SOML Objects SOML Properties GraphQL schema size Memory usage during schema generation
0 0 0 200 MB
3 2 211 KB 350 MB
6 5 268 KB 350 MB
7 14 297 KB 375 MB
7 31 351 KB 400 MB
18 45 689 KB 400 MB
11 118 497 KB 430 MB
44 71 1.40 MB 400 MB
47 80 1.62 MB 500 MB
63 277 2.20 MB 510 MB
65 151 2.20 MB 510 MB
758 2305 8.32 MB 600 MB
513 7026 11.31 MB 760 MB
1005 3404 112.60 MB 2 GB

There is a limitation on the number of tuples returned by any single request, controlled by sparql.endpoint.maxTupleResults. This is set to 5,000,000 by default. This value is recommended as your starting point when determining the maximum heap space of the Semantic Objects. Unlike schema generation restrictions, this value scales relatively linearly.

Warning

Tuples can be of arbitrary length. The computations presented here assume average-sized tuples, of about 600 bytes per entry. Tuples of uncommon sizes could change this computation significantly.

For each 500,000 tuples you want to process simultaneously, you should allocate about 500 MB of RAM per concurrent query. Therefore, at the default setting of sparql.endpoint.maxTupleResults, the Semantic Objects should be allocated 5.5 GB of RAM.

Warning

The sparql.endpoint.maxTupleResults value is employed per-request. This means that if you expect to process multiple large requests at the same time, you should budget your memory accordingly.

If security is enabled, RBAC roles also have a small impact on RAM usage – approximately 500 MB for a complex RBAC schema with a lot of data.
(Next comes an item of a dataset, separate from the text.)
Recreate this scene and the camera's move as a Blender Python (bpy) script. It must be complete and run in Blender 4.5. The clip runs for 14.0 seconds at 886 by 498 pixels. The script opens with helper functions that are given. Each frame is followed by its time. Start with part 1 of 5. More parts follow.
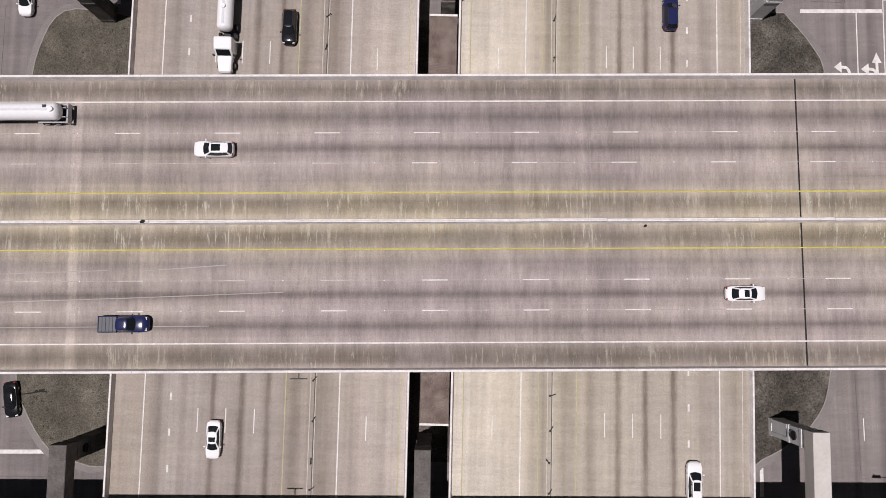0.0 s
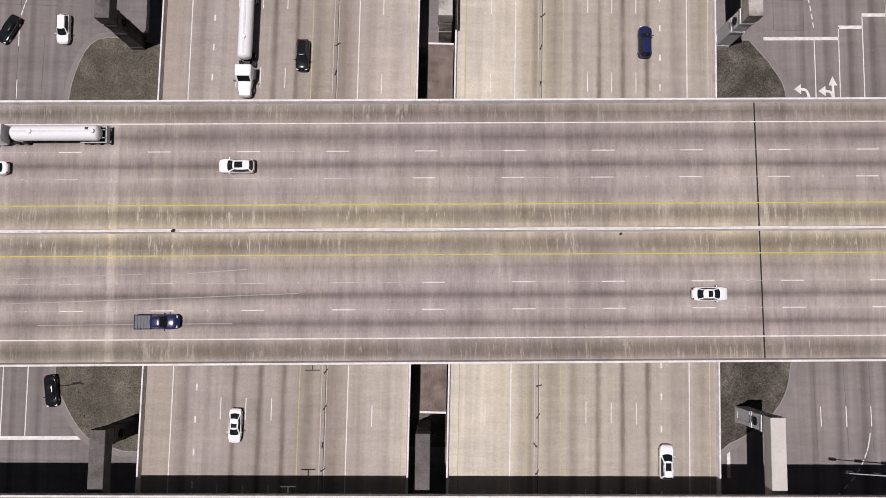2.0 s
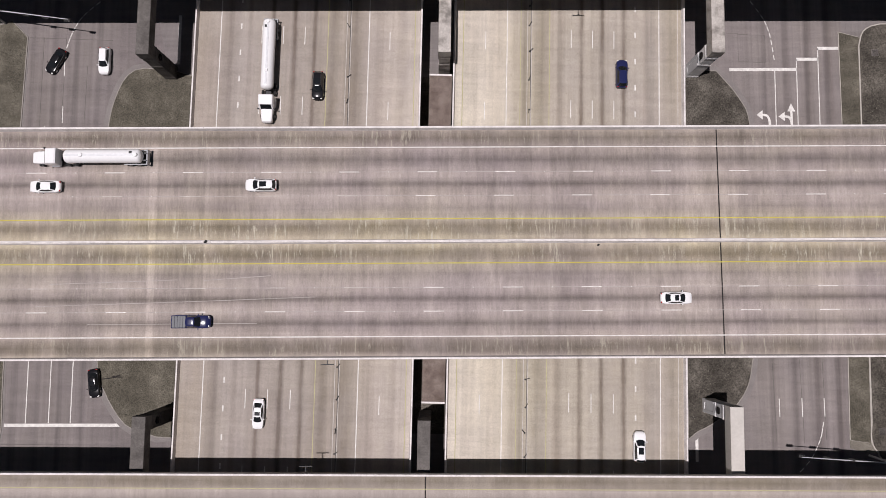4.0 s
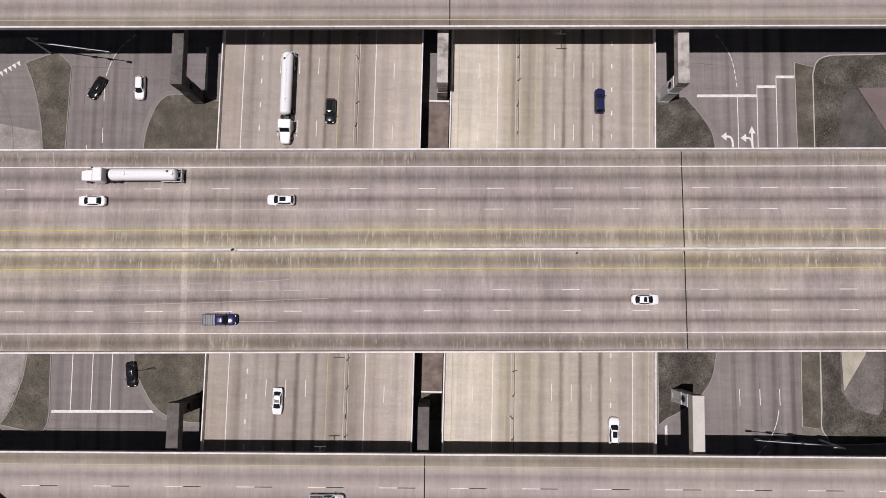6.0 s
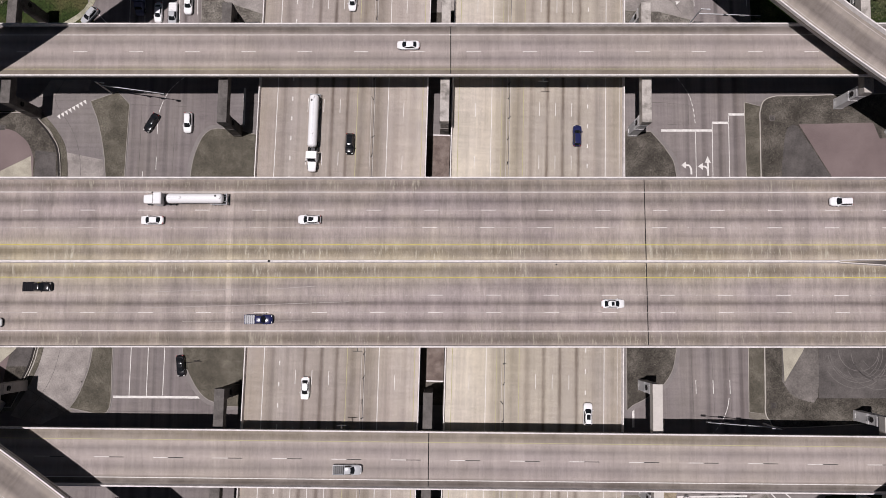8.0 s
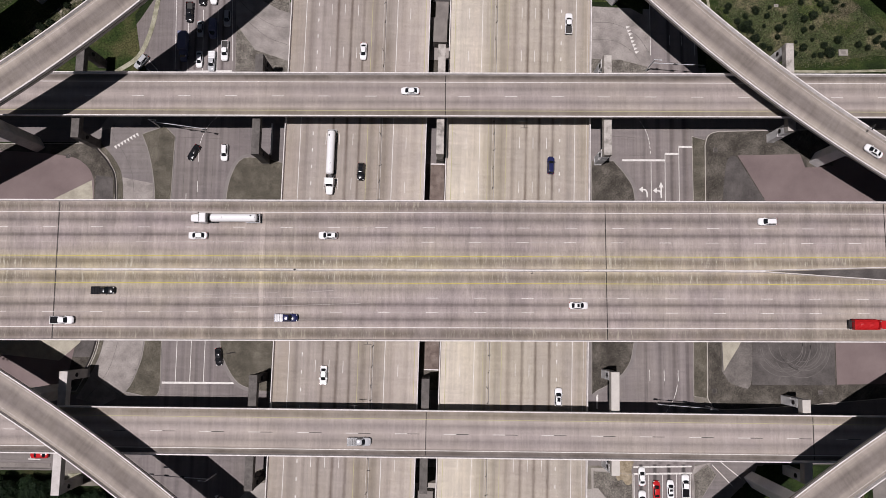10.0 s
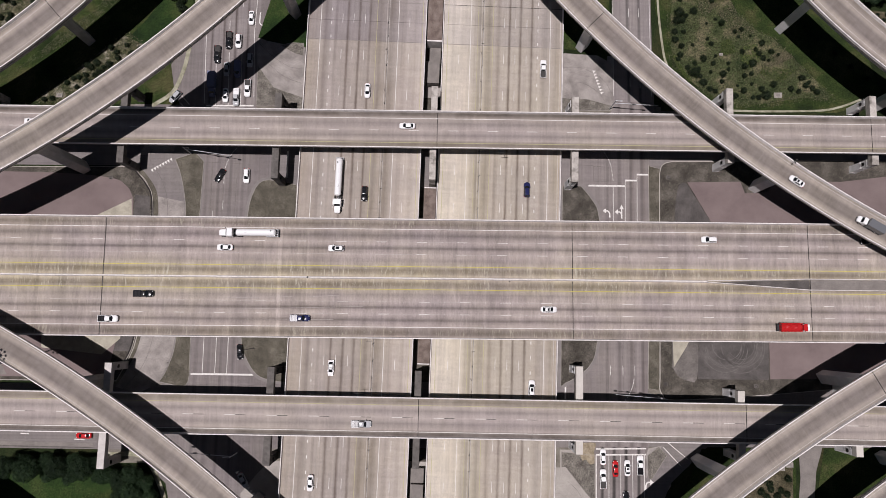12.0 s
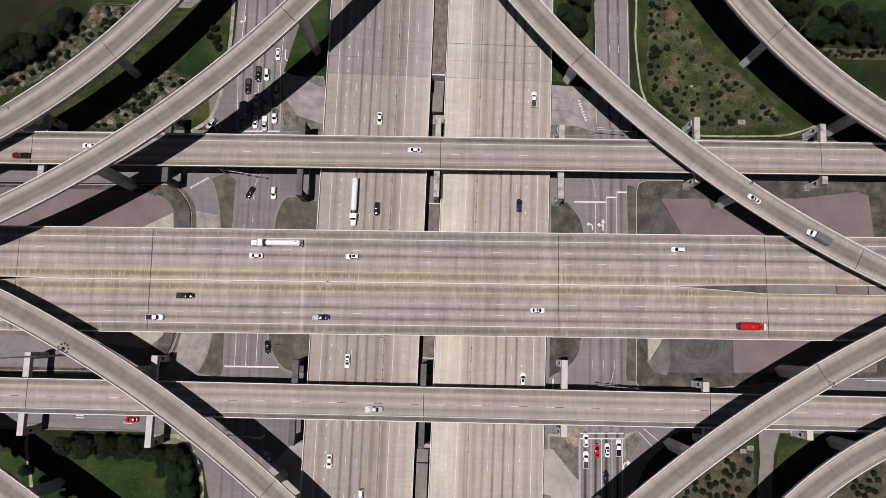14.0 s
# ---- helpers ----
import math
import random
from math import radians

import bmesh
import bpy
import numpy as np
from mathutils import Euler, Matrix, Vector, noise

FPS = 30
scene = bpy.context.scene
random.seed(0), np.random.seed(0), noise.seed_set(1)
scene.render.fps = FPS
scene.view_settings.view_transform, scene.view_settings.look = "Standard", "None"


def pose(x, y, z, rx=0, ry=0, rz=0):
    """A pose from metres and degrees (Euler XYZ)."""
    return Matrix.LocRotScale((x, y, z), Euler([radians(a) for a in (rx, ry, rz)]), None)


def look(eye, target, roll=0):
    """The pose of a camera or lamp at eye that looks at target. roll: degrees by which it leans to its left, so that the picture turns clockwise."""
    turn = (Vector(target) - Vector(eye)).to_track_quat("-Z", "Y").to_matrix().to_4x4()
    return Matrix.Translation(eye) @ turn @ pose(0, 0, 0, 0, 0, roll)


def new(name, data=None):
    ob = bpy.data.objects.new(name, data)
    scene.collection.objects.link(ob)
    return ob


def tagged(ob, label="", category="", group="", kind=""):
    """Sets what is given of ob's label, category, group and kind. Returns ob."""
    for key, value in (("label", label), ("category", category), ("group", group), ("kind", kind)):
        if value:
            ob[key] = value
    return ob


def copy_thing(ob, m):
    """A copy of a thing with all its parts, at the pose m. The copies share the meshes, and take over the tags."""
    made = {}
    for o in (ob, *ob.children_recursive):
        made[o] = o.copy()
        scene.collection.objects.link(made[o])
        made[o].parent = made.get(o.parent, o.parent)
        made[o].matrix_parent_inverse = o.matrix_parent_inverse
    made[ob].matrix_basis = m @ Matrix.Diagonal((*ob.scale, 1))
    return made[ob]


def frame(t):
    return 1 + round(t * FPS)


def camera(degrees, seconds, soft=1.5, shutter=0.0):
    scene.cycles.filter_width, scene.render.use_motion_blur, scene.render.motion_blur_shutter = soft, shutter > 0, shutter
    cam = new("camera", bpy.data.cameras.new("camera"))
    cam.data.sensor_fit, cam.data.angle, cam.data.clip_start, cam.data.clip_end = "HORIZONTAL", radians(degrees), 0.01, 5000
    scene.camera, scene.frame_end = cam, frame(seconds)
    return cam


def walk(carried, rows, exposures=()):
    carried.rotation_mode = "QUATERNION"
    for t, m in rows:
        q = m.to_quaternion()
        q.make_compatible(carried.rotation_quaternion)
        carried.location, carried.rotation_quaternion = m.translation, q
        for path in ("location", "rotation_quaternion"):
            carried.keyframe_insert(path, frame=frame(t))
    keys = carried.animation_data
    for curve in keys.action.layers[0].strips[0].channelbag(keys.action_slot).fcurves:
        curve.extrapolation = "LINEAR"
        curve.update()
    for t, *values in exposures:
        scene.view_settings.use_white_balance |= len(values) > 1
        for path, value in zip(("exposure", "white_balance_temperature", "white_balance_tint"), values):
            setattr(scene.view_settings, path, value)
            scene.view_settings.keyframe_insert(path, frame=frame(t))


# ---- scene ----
cam = camera(64.4, 14.0, 0.7)
PATH = [
    (0.0, pose(-0.428, -10.156, 98.063, 4.517, -0.310, -0.243)),
    (0.5, pose(-0.371, -10.303, 100.258, 4.596, -0.336, -0.261)),
    (1.0, pose(-0.289, -10.341, 102.823, 4.669, -0.327, -0.294)),
    (1.5, pose(-0.195, -10.431, 105.428, 4.719, -0.311, -0.296)),
    (2.0, pose(-0.309, -10.638, 108.541, 4.770, -0.383, -0.332)),
    (2.5, pose(-0.100, -10.630, 111.639, 4.866, -0.280, -0.345)),
    (3.0, pose(-0.110, -10.738, 114.775, 4.950, -0.278, -0.303)),
    (5.5, pose(0.642, -10.994, 133.166, 5.130, -0.102, -0.210)),
    (6.0, pose(0.750, -11.051, 136.956, 5.113, -0.092, -0.139)),
    (6.5, pose(0.756, -11.041, 140.959, 5.178, -0.077, -0.151)),
    (7.0, pose(0.755, -11.215, 146.166, 5.257, -0.031, -0.077)),
    (7.5, pose(0.938, -11.337, 153.493, 5.340, 0.069, 0.017)),
    (8.0, pose(0.924, -11.761, 161.539, 5.514, 0.098, 0.029)),
    (10.5, pose(1.833, -13.113, 200.613, 5.851, -0.209, 0.272)),
    (11.0, pose(1.895, -13.901, 208.650, 6.132, -0.410, 0.380)),
    (11.5, pose(1.803, -14.637, 216.807, 6.344, -0.646, 0.427)),
    (12.0, pose(1.993, -15.613, 224.235, 6.622, -0.739, 0.569)),
    (12.5, pose(2.358, -16.078, 232.132, 6.761, -0.666, 0.610)),
    (13.0, pose(2.522, -17.111, 240.085, 6.965, -0.505, 0.733)),
    (13.5, pose(2.428, -18.213, 247.869, 7.150, -0.398, 0.729)),
    (14.0, pose(2.660, -19.004, 255.294, 7.254, -0.309, 0.729)),
]
EXPOSURE = (-0.33, 6410, 16)
walk(cam, PATH, [(0.0, *EXPOSURE), (14.0, *EXPOSURE)])

# ---- daylight: a high sun a little south of west, clear sky ----
SHADE = Vector((0.185, 0.078, -1.0))
world = bpy.data.worlds.new("sky")
scene.world = world
world.use_nodes = True
wn = world.node_tree
sky = wn.nodes.new("ShaderNodeTexSky")
sky.sky_type, sky.sun_disc = "NISHITA", False
sky.sun_elevation, sky.sun_rotation = radians(78.6), radians(247.1)
wn.nodes["Background"].inputs["Strength"].default_value = 0.015
wn.links.new(sky.outputs[0], wn.nodes["Background"].inputs["Color"])
sun = new("sun", bpy.data.lights.new("sun", "SUN"))
sun.data.energy, sun.data.angle, sun.data.color = 5.0, radians(0.5), (1.0, 0.957, 0.945)
sun.matrix_world = look((0, 0, 400), Vector((0, 0, 400)) + SHADE)


# ---- materials ----
class Nodes:
    """Small helper that wires one node material."""

    def __init__(self, name, rough=0.8, metal=0.0, spec=0.3):
        self.mat = bpy.data.materials.new(name)
        self.mat.use_nodes = True
        self.t = self.mat.node_tree
        self.bsdf = self.t.nodes["Principled BSDF"]
        self.bsdf.inputs["Roughness"].default_value = rough
        self.bsdf.inputs["Metallic"].default_value = metal
        self.bsdf.inputs["Specular IOR Level"].default_value = spec

    def put(self, socket, value):
        if isinstance(value, bpy.types.NodeSocket):
            self.t.links.new(value, socket)
        else:
            socket.default_value = value

    def coords(self, scale=(1, 1, 1), where="Object"):
        if where == "World":
            src = self.t.nodes.new("ShaderNodeNewGeometry").outputs["Position"]
        else:
            src = self.t.nodes.new("ShaderNodeTexCoord").outputs[where]
        m = self.t.nodes.new("ShaderNodeMapping")
        m.inputs["Scale"].default_value = scale
        self.t.links.new(src, m.inputs["Vector"])
        return m.outputs[0]

    def noise(self, vec, scale=1.0, detail=4.0, rough=0.55):
        n = self.t.nodes.new("ShaderNodeTexNoise")
        self.put(n.inputs["Vector"], vec)
        n.inputs["Scale"].default_value, n.inputs["Detail"].default_value, n.inputs["Roughness"].default_value = scale, detail, rough
        return n.outputs["Fac"]

    def ramp(self, fac, stops, smooth=False):
        r = self.t.nodes.new("ShaderNodeValToRGB")
        r.color_ramp.interpolation = "EASE" if smooth else "LINEAR"
        e = r.color_ramp.elements
        while len(e) < len(stops):
            e.new(0.5)
        for el, (pos, col) in zip(e, sorted(stops, key=lambda s: s[0])):
            el.position = pos
            el.color = (*col, 1) if isinstance(col, tuple) else (col, col, col, 1)
        self.put(r.inputs["Fac"], fac)
        return r.outputs["Color"]

    def mix(self, fac, a, b, mode="MIX"):
        m = self.t.nodes.new("ShaderNodeMix")
        m.data_type, m.blend_type = "RGBA", mode
        for key, v in (("Factor", fac), ("A", a), ("B", b)):
            s = [i for i in m.inputs if i.name == key and (key == "Factor" and i.type == "VALUE" or key != "Factor" and i.type == "RGBA")][0]
            if isinstance(v, tuple) and len(v) == 3:
                v = (*v, 1)
            self.put(s, v)
        return [o for o in m.outputs if o.type == "RGBA"][0]

    def math(self, op, a, b=0.0, c=0.0):
        m = self.t.nodes.new("ShaderNodeMath")
        m.operation = op
        for s, v in zip(m.inputs, (a, b, c)):
            self.put(s, v)
        return m.outputs[0]

    def axis(self, vec, k):
        s = self.t.nodes.new("ShaderNodeSeparateXYZ")
        self.put(s.inputs[0], vec)
        return s.outputs[k]

    def chance(self):
        return self.t.nodes.new("ShaderNodeObjectInfo").outputs["Random"]

    def bump(self, height, strength=0.3, distance=0.05):
        b = self.t.nodes.new("ShaderNodeBump")
        b.inputs["Strength"].default_value, b.inputs["Distance"].default_value = strength, distance
        self.put(b.inputs["Height"], height)
        self.t.links.new(b.outputs[0], self.bsdf.inputs["Normal"])

    def done(self, colour):
        if isinstance(colour, tuple) and len(colour) == 3:
            colour = (*colour, 1)
        self.put(self.bsdf.inputs["Base Color"], colour)
        return self.mat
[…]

However, at low data loads and small schemas, their impact isn’t noticeable.

Given all those considerations, the memory requirements of the Semantic Objects can be computed with this formula:

Heap = max ((``maxTupleResults`` *  0.013, GraphQL schema size * 20, 200) + if(RBAC_COMPLEX=true, 500, 0) MB

So, for example, a high availability system that can process up to 1,000,000 tuples at a given time and employs RBAC would take 13.5 GB. A complex schema that is 200 MB large would require 4 GB, and if the data load is not expected to be high (300,000 tuples or less at a time), it might be sufficient to set -Xmx4g.

GraphDB should be sized in accordance with the recommended specifications.